Leave out the pictures and transcribe everything else exactly.

------------------------------------

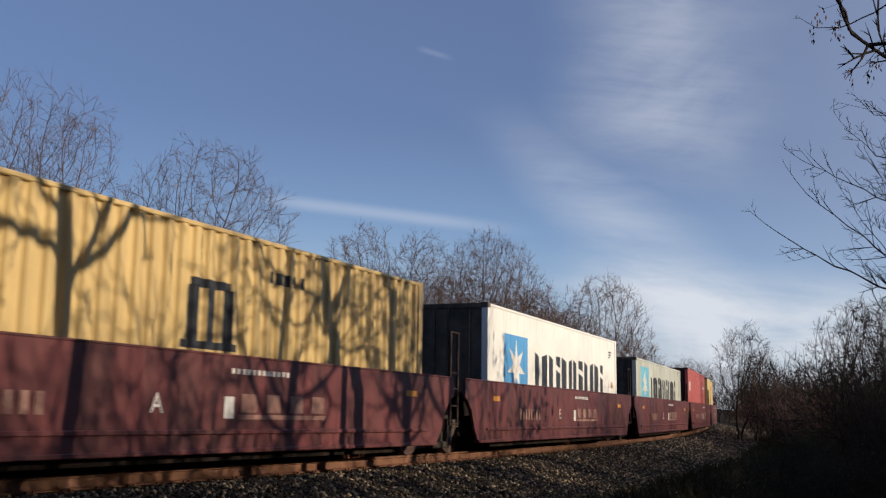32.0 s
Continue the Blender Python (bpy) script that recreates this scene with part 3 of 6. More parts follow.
def well_car(u0, u1, style, paint, left, right, label, marks=(), group=""):
    """A well car body from u0 to u1 along the train; left/right: 'end' with its own truck and coupler, or 'joint'."""
    u, h = (u0 + u1) / 2, (u1 - u0) / 2
    top = {"tall": 1.56, "low": 1.19, "ribbed": 1.53, "ribbed_low": 1.15, "band": 1.50, "panel": 1.43}[style]
    k = dict(h=h, top=top, left=left, right=right, style=style)
    if style in ("low", "ribbed_low"):
        k["left"] = "low" if left == "end" else left
        k["right"] = "low" if right == "end" else right
    if style == "band":
        k["left"] = "short" if left == "end" else left
        k["right"] = "short" if right == "end" else right
    car = thing("well_car", label, "well car", group)
    key = (style, round(h, 2), left, right)
    pts = outline(k)
    y_out, th = 1.47, 0.06
    if style.startswith("ribbed") or style == "band":
        y_out = 1.36
    for sg, nm in ((-1, "side_panel"), (1, "side_panel")):
        def b(m):
            if y_out > 1.4:
                m.prism(pts, sg * y_out, sg * (y_out - th))
                return
            n = len(pts)
            lean = lambda z: 1.46 - 0.15 * (z - 0.24) / (top - 0.24)
            v = [(x, sg * (lean(z) - d), z) for d in (0, 0.03) for x, z in pts]
            m.add(v, [tuple(range(n)), tuple(range(2 * n - 1, n - 1, -1))] + [((i + 1) % n, i, i + n, (i + 1) % n + n) for i in range(n)])
        low = REDLOW if style == "band" else paint
        part(nm, shared((nm, key, sg), low, b), car)
        cut = 1.78 if style == "band" else 1.55
        near = 1.3 if style == "band" else 0.75
        x0 = -h + (cut if left == "end" else near)
        x1 = h - (cut if right == "end" else near)
        if style in ("tall", "low", "panel"):
            def flange(m):
                m.box(-h + 0.05, h - 0.05, min(sg * 1.475, sg * 1.42), max(sg * 1.475, sg * 1.42), top, top + 0.035, 0.01)
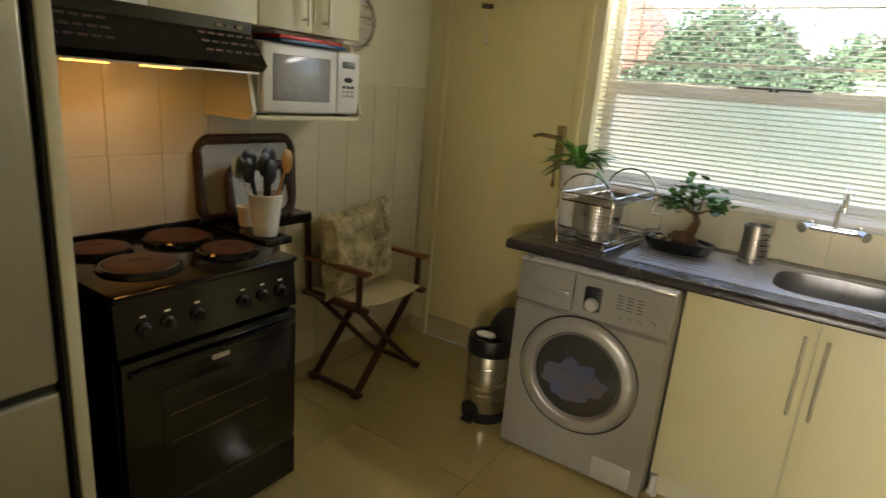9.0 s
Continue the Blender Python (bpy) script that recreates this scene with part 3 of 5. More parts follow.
# ---- cooker ----
cook = thing("electric_cooker", "black freestanding electric cooker with four solid hotplates", "cooker", (-1.70, 3.665, 0))
FX = 0.285                                     # front, local
bm = B()
box(bm, -0.265, FX - 0.03, -0.30, 0.30, 0.03, 0.855, 0.004)
part("body", bm, BLACK, cook)
bm = B()
box(bm, -0.275, FX + 0.005, -0.303, 0.303, 0.857, 0.878, 0.008)
hobp = part("hob", bm, BLACK, cook)
bm = B()
box(bm, -0.275, -0.262, -0.303, 0.303, 0.879, 0.898, 0.004)
part("rear_rim", bm, BLACK, cook)
for x, y, r in ((0.10, -0.13, 0.095), (0.115, 0.155, 0.078), (-0.125, -0.14, 0.078), (-0.11, 0.12, 0.095)):
    bm = B()
    lathe(bm, [(r + 0.022, 0), (r + 0.020, 0.010), (r + 0.012, 0.017), (r + 0.004, 0.017), (r + 0.003, 0)], (x, y, 0.878), 36)
    rim = part("plate_ring", bm, BLACK, cook, "shiny black raised ring")
    bm = B()
    lathe(bm, [(r, 0.0), (r + 0.002, 0.018), (r - 0.008, 0.023), (r * 0.32, 0.021), (r * 0.28, 0.018), (0, 0.018)], (x, y, 0.878), 40)
    part("hotplate", bm, HOTPL, rim, "rust-brown solid hotplate")
bm = B()
prism(bm, [(FX - 0.03, 0.70), (FX + 0.002, 0.705), (FX - 0.012, 0.855), (FX - 0.03, 0.855)], "y", -0.30, 0.30)
panel = part("control_panel", bm, BLACK, cook)
RX = pose(0, 0, 0, 0, 90, 0)
for y in (-0.225, -0.155, -0.065, 0.09, 0.165, 0.235):
    bm = B()
    lathe(bm, [(0.021, 0), (0.020, 0.008), (0.015, 0.012), (0.013, 0.024), (0, 0.024)], (FX - 0.006, y, 0.768), 20, RX)
    box(bm, FX + 0.016, FX + 0.021, y - 0.003, y + 0.003, 0.755, 0.781)
    k = part("knob", bm, BLACKP, panel)
    bm = B()
    box(bm, FX - 0.014, FX - 0.006, y - 0.008, y + 0.008, 0.802, 0.808)
    part("knob_mark", bm, LABEL, panel)
bm = B()
box(bm, FX - 0.03, FX + 0.006, -0.298, 0.298, 0.205, 0.690, 0.006)
od = part("oven_door", bm, BLACK, cook)
bm = B()
box(bm, FX + 0.004, FX + 0.0085, -0.19, 0.19, 0.30, 0.575, 0.002)
part("oven_window", bm, OVENG, od, "dark oven glass")
bm = B()
for z in (0.40, 0.49):
    rod(bm, (FX + 0.0088, -0.17, z), (FX + 0.0088, 0.17, z), 0.0012, seg=6)
part("oven_rack", bm, BRONZE, od)
bm = B()
tube(bm, [(FX + 0.01 + 0.022 * math.sin(math.pi * i / 12), -0.28 + 0.56 * i / 12, 0.655) for i in range(13)], 0.011)
part("door_handle", bm, BLACK, od)
bm = B()
box(bm, FX + 0.005, FX + 0.0085, -0.03, 0.03, 0.612, 0.628, 0.003)
part("badge", bm, STEEL, od, "plain steel badge")
bm = B()
prism(bm, [(FX - 0.03, 0.035), (FX + 0.004, 0.04), (FX + 0.004, 0.185), (FX - 0.004, 0.198), (FX - 0.03, 0.198)], "y", -0.298, 0.298)
part("warming_drawer", bm, BLACK, cook)
for x in (-0.24, 0.22):
    for y in (-0.27, 0.27):
        bm = B()
        lathe(bm, [(0.02, 0), (0.02, 0.031)], (x, y, 0), 10)
        part("foot", bm, RUBBER_SHADE, cook)

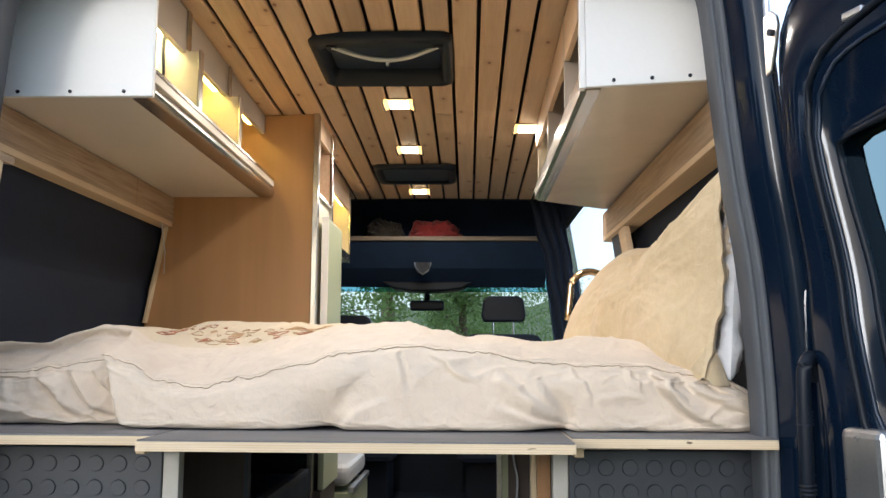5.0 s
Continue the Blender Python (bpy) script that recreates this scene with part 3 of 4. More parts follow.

------------------------------------

**Solution to the exercise:**
32.0 s
Continue the Blender Python (bpy) script that recreates this scene with part 3 of 6. More parts follow.
def well_car(u0, u1, style, paint, left, right, label, marks=(), group=""):
    """A well car body from u0 to u1 along the train; left/right: 'end' with its own truck and coupler, or 'joint'."""
    u, h = (u0 + u1) / 2, (u1 - u0) / 2
    top = {"tall": 1.56, "low": 1.19, "ribbed": 1.53, "ribbed_low": 1.15, "band": 1.50, "panel": 1.43}[style]
    k = dict(h=h, top=top, left=left, right=right, style=style)
    if style in ("low", "ribbed_low"):
        k["left"] = "low" if left == "end" else left
        k["right"] = "low" if right == "end" else right
    if style == "band":
        k["left"] = "short" if left == "end" else left
        k["right"] = "short" if right == "end" else right
    car = thing("well_car", label, "well car", group)
    key = (style, round(h, 2), left, right)
    pts = outline(k)
    y_out, th = 1.47, 0.06
    if style.startswith("ribbed") or style == "band":
        y_out = 1.36
    for sg, nm in ((-1, "side_panel"), (1, "side_panel")):
        def b(m):
            if y_out > 1.4:
                m.prism(pts, sg * y_out, sg * (y_out - th))
                return
            n = len(pts)
            lean = lambda z: 1.46 - 0.15 * (z - 0.24) / (top - 0.24)
            v = [(x, sg * (lean(z) - d), z) for d in (0, 0.03) for x, z in pts]
            m.add(v, [tuple(range(n)), tuple(range(2 * n - 1, n - 1, -1))] + [((i + 1) % n, i, i + n, (i + 1) % n + n) for i in range(n)])
        low = REDLOW if style == "band" else paint
        part(nm, shared((nm, key, sg), low, b), car)
        cut = 1.78 if style == "band" else 1.55
        near = 1.3 if style == "band" else 0.75
        x0 = -h + (cut if left == "end" else near)
        x1 = h - (cut if right == "end" else near)
        if style in ("tall", "low", "panel"):
            def flange(m):
                m.box(-h + 0.05, h - 0.05, min(sg * 1.475, sg * 1.42), max(sg * 1.475, sg * 1.42), top, top + 0.035, 0.01)
9.0 s
Continue the Blender Python (bpy) script that recreates this scene with part 3 of 5. More parts follow.
# ---- cooker ----
cook = thing("electric_cooker", "black freestanding electric cooker with four solid hotplates", "cooker", (-1.70, 3.665, 0))
FX = 0.285                                     # front, local
bm = B()
box(bm, -0.265, FX - 0.03, -0.30, 0.30, 0.03, 0.855, 0.004)
part("body", bm, BLACK, cook)
bm = B()
box(bm, -0.275, FX + 0.005, -0.303, 0.303, 0.857, 0.878, 0.008)
hobp = part("hob", bm, BLACK, cook)
bm = B()
box(bm, -0.275, -0.262, -0.303, 0.303, 0.879, 0.898, 0.004)
part("rear_rim", bm, BLACK, cook)
for x, y, r in ((0.10, -0.13, 0.095), (0.115, 0.155, 0.078), (-0.125, -0.14, 0.078), (-0.11, 0.12, 0.095)):
    bm = B()
    lathe(bm, [(r + 0.022, 0), (r + 0.020, 0.010), (r + 0.012, 0.017), (r + 0.004, 0.017), (r + 0.003, 0)], (x, y, 0.878), 36)
    rim = part("plate_ring", bm, BLACK, cook, "shiny black raised ring")
    bm = B()
    lathe(bm, [(r, 0.0), (r + 0.002, 0.018), (r - 0.008, 0.023), (r * 0.32, 0.021), (r * 0.28, 0.018), (0, 0.018)], (x, y, 0.878), 40)
    part("hotplate", bm, HOTPL, rim, "rust-brown solid hotplate")
bm = B()
prism(bm, [(FX - 0.03, 0.70), (FX + 0.002, 0.705), (FX - 0.012, 0.855), (FX - 0.03, 0.855)], "y", -0.30, 0.30)
panel = part("control_panel", bm, BLACK, cook)
RX = pose(0, 0, 0, 0, 90, 0)
for y in (-0.225, -0.155, -0.065, 0.09, 0.165, 0.235):
    bm = B()
    lathe(bm, [(0.021, 0), (0.020, 0.008), (0.015, 0.012), (0.013, 0.024), (0, 0.024)], (FX - 0.006, y, 0.768), 20, RX)
    box(bm, FX + 0.016, FX + 0.021, y - 0.003, y + 0.003, 0.755, 0.781)
    k = part("knob", bm, BLACKP, panel)
    bm = B()
    box(bm, FX - 0.014, FX - 0.006, y - 0.008, y + 0.008, 0.802, 0.808)
    part("knob_mark", bm, LABEL, panel)
bm = B()
box(bm, FX - 0.03, FX + 0.006, -0.298, 0.298, 0.205, 0.690, 0.006)
od = part("oven_door", bm, BLACK, cook)
bm = B()
box(bm, FX + 0.004, FX + 0.0085, -0.19, 0.19, 0.30, 0.575, 0.002)
part("oven_window", bm, OVENG, od, "dark oven glass")
bm = B()
for z in (0.40, 0.49):
    rod(bm, (FX + 0.0088, -0.17, z), (FX + 0.0088, 0.17, z), 0.0012, seg=6)
part("oven_rack", bm, BRONZE, od)
bm = B()
tube(bm, [(FX + 0.01 + 0.022 * math.sin(math.pi * i / 12), -0.28 + 0.56 * i / 12, 0.655) for i in range(13)], 0.011)
part("door_handle", bm, BLACK, od)
bm = B()
box(bm, FX + 0.005, FX + 0.0085, -0.03, 0.03, 0.612, 0.628, 0.003)
part("badge", bm, STEEL, od, "plain steel badge")
bm = B()
prism(bm, [(FX - 0.03, 0.035), (FX + 0.004, 0.04), (FX + 0.004, 0.185), (FX - 0.004, 0.198), (FX - 0.03, 0.198)], "y", -0.298, 0.298)
part("warming_drawer", bm, BLACK, cook)
for x in (-0.24, 0.22):
    for y in (-0.27, 0.27):
        bm = B()
        lathe(bm, [(0.02, 0), (0.02, 0.031)], (x, y, 0), 10)
        part("foot", bm, RUBBER_SHADE, cook)

5.0 s
Continue the Blender Python (bpy) script that recreates this scene with part 3 of 4. More parts follow.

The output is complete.